I think you’re missing the point about the single-player nature of the game, or at least the comparison with chess isn’t quite right. Chess, after all, requires two players. Player A knocking over Player B’s king and declaring him or herself the winner would certainly impact Player B’s enjoyment of the game there. I think I understand what you’re trying to get across though, but I would still disagree. While many of the arguments for saving whenever you want (which, again, isn’t necessarily the argument that I am making) can be made for “redoing perks, re-rolling levels, or undoing character death”, not all of them can. While missteps in those areas can be detrimental to a player, none of them punish a player for needing to set the game aside at any given moment. Stating that a player will eventually stop caring about the game because of any specific design choice is a bit presumptuous. I could, after all, say with equal validity that a player might, as a result of being unable to save their game, be forced to lose progress and as a result of that lose interest in the game and stop having fun.

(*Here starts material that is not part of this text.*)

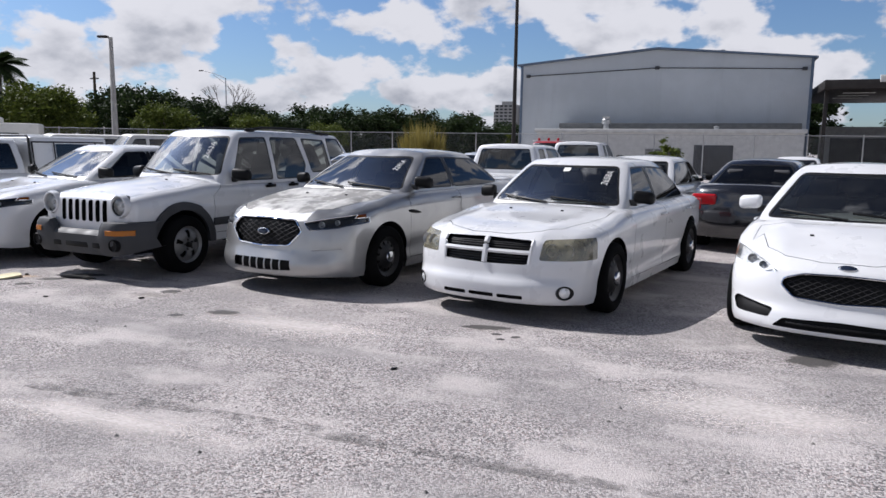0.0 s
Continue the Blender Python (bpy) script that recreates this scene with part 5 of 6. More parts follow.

The discussion is not about redoing perks, re-rolling levels, undoing character deaths, or anything else that would strip the RNG of any authority, or the player of accountability. The argument, at least the one that I’m trying to make, is about the value of being able to save the game in battle. Saving the game at the beginning of each turn, and loading whenever things don’t go your way is not my intention, but at the same time I would say that a player who finds enjoyment in doing so should not be barred from doing so simply because you disagree with how the game should be enjoyed.
I’d also have to wonder exactly how “fundamental” any of these decisions are. As best as I can tell, the only truly fundamental aspects of Battle Brothers, right now, are that Medieval Fantasy Men fight Other Medieval Fantasy Men and Monsters. Fundamental, after all, means something that “forms a base or necessary core”, and I’m not sure that the description applies to the inability to save in battle.
If the weight of consequences is of such central and inalienable importance to the game as a whole, then I think the solution lies less with how and when you can save, but rather how and when you can load. While it might upset some people, loading from the main menu is enough of a delay to be inconvenient (and so slightly discourage repeat and rapid reloading) without entirely barring the possibility of resuming a game from mid battle.
In the thread about character customization I suggested tying Steam achievements to an Iron Man mode. Whether or not that happens, I do think that an Iron Man mode might be the best chance to make the greatest number of people happy with Battle Brothers.